--- Begin ---

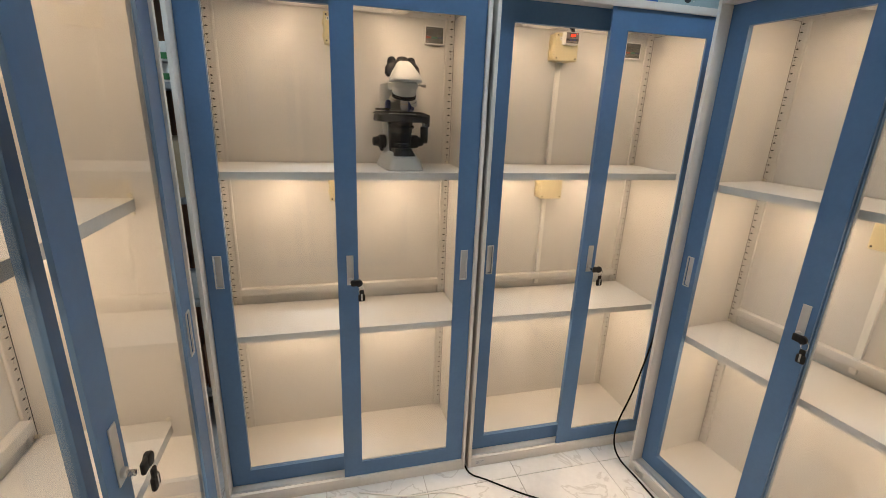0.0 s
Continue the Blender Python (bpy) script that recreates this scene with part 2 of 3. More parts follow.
def single(name, bm, mat, label, category, m=None, group="", kind="", smooth=True):
    ob = new(name, mesh_of(name, bm, mat, smooth))
    if m is not None:
        ob.matrix_world = m
    return tagged(ob, label, category, group, kind)


def lettering(name, text, size, mat, parent, m, depth=0.0002, label="", stretch=1.0):
    """Letters in the built-in font, as a mesh; m places them with their face along local +z."""
    cu = bpy.data.curves.new(name, "FONT")
    cu.body, cu.size, cu.extrude, cu.align_x, cu.align_y = text, size, depth, "CENTER", "CENTER"
    tmp = bpy.data.objects.new(name, cu)
    scene.collection.objects.link(tmp)
    me = bpy.data.meshes.new_from_object(tmp.evaluated_get(bpy.context.evaluated_depsgraph_get()))
    bpy.data.objects.remove(tmp)
    me.transform(m @ Matrix.Diagonal((stretch, 1, 1, 1)))
    me.materials.clear()
    me.materials.append(mat)
    ob = new(name, me)
    ob.parent = parent
    return tagged(ob, label)


FACING = pose(0, 0, 0, 90, 0, 0)     # lettering that faces -y

# ---- the room ----
RX0, RX1, RY0, RY1, RZ = -2.6, 3.4, -3.4, 0.97, 2.65
tagged(single("ceiling", box(RX0, RX1, RY0, RY1, RZ, RZ + 0.1), M_CEIL, "white painted room ceiling", "ceiling", smooth=False), kind="structure")
for nm, b in (("wall_north", (RX0, RX1, RY1, RY1 + 0.12, 0, RZ)), ("wall_south", (RX0, RX1, RY0 - 0.12, RY0, 0, RZ)),
              ("wall_west", (RX0 - 0.12, RX0, RY0, RY1, 0, RZ)), ("wall_east", (RX1, RX1 + 0.12, RY0, RY1, 0, RZ))):
    single(nm, box(*b), M_WALL, "pale grey-green painted plaster wall", "wall", kind="structure", smooth=False)
floor = single("floor", box(RX0, RX1, RY0, RY1, -0.1, -0.003), M_GROUT, "white marble-look floor tiles with thin grey joints", "floor", kind="structure", smooth=False)


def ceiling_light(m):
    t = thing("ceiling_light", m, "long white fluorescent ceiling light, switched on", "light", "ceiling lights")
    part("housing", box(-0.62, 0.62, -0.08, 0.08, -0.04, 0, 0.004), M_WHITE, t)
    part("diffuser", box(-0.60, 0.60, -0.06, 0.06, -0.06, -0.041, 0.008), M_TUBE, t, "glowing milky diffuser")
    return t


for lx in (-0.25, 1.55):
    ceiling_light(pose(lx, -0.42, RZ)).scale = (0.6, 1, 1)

# ---- the cabinets ----
W, DEEP, H = 0.875, 0.364, 1.727
IN0, IN1, BACK = 0.018, 0.857, 0.358
SHELVES = (1.172, 0.625)
FRONT, REAR = 0.006, 0.046
SLOT = 0.025
LIP = 0.0125


def slot_strip(cab, side):
    """A punched corner upright with its slots, which carry the shelves."""
    x0, x1 = (IN0, IN0 + 0.0235) if side < 0 else (IN1 - 0.0235, IN1)
    edge = x1 if side < 0 else x0
    up = part("slotted_upright", box(x0, x1, BACK - 0.004, BACK, 0.056, 1.706), M_CARCASS, cab, smooth=False)
    e0, e1 = (edge, edge + 0.0105) if side < 0 else (edge - 0.0105, edge)
    part("folded_edge", box(e0, e1, BACK - 0.008, BACK, 0.066, 1.69, 0.003), M_CARCASS, up)
    bm = bmesh.new()
    cx = IN0 + 0.0078 if side < 0 else IN1 - 0.0110
    y = BACK - 0.0045
    z, k = 1.68, 0
    while z > 0.09:
        for a, h in ((0.0063, 0.0014), (0.0030, 0.0027)):
            ring = [bm.verts.new((cx + a * math.cos(t) * 1.0, y, z + h * math.sin(t))) for t in [2 * math.pi * j / 10 for j in range(10)]]
            bm.faces.new(ring)
            y -= 0.0001
        y = BACK - 0.0045
        if k % 5 == 4:
            bm.faces.new([bm.verts.new((cx + 0.0016 * math.cos(t), y, z - 0.010 + 0.0016 * math.sin(t))) for t in [2 * math.pi * j / 8 for j in range(8)]])
        z -= SLOT
        k += 1
    sx = IN0 if side < 0 else IN1 - 0.0007
    part("corner_seam", box(sx, sx + 0.0007, BACK - 0.0052, BACK - 0.004, 0.058, 1.688), M_DARK, up, "dark open seam beside the upright", smooth=False)
    tagged(part("slots", bm, M_DARK, up, "dark punched slots", smooth=False), kind="stuff")


def pull(cab_door, x, y, z0=0.813, z1=0.921):
    """A flush pull: a raised rim round a hollow."""
    bm = bmesh.new()
    w = 0.025
    add_box(bm, x, x + 0.004, y - 0.003, y + 0.001, z0, z1, 0.001)
    add_box(bm, x + w - 0.004, x + w, y - 0.003, y + 0.001, z0, z1, 0.001)
    add_box(bm, x + 0.004, x + w - 0.004, y - 0.003, y + 0.001, z1 - 0.004, z1, 0.001)
    add_box(bm, x + 0.004, x + w - 0.004, y - 0.003, y + 0.001, z0, z0 + 0.004, 0.001)
    add_box(bm, x + 0.004, x + w - 0.004, y + 0.005, y + 0.006, z0 + 0.004, z1 - 0.004)
    p = part("flush_pull", bm, M_SILVER, cab_door, "silver recessed pull")
    return p


def door(cab, name, x0, x1, y, s0, s1, pull_x, thick, pz1):
    """A sliding door: blue steel frame with stiles s0 and s1 wide, and a glass pane."""
    z0, z1, pz0 = 0.047, 1.7035, 0.107
    d = part(name, box(x0, x1, y, y + thick, z0, pz0), M_BLUE, cab, "blue enamelled sliding door with glass")
    part("top_rail", box(x0, x1, y, y + thick, pz1, z1), M_BLUE, d)
    # stiles, with a hole for the flush pull where there is one
    for nm, a, b in (("stile", x0, x0 + s0), ("stile", x1 - s1, x1)):
        if pull_x and a <= pull_x <= b:
            bm = bmesh.new()
            h0, h1 = 0.815, 0.919
            add_box(bm, a, b, y, y + thick, pz0, h0)
            add_box(bm, a, b, y, y + thick, h1, pz1)
            add_box(bm, a, pull_x + 0.002, y, y + thick, h0, h1)
            add_box(bm, pull_x + 0.023, b, y, y + thick, h0, h1)
            part(nm, bm, M_BLUE, d, smooth=False)
        else:
            part(nm, box(a, b, y, y + thick, pz0, pz1), M_BLUE, d)
    g = part("pane", box(x0 + s0, x1 - s1, y + 0.004, y + 0.007, pz0, pz1), M_GLASS, d, "clear glass pane", smooth=False)
    g.visible_shadow = False
    if pull_x:
        pull(d, pull_x, y)
    return d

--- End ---

**Instructions to follow:** Everything from the top line of the data down to and including the line with "return tagged(ob, label, category, group, kind)" is to be copied, except the pictures.

**The completed task:**
0.0 s
Continue the Blender Python (bpy) script that recreates this scene with part 2 of 3. More parts follow.
def single(name, bm, mat, label, category, m=None, group="", kind="", smooth=True):
    ob = new(name, mesh_of(name, bm, mat, smooth))
    if m is not None:
        ob.matrix_world = m
    return tagged(ob, label, category, group, kind)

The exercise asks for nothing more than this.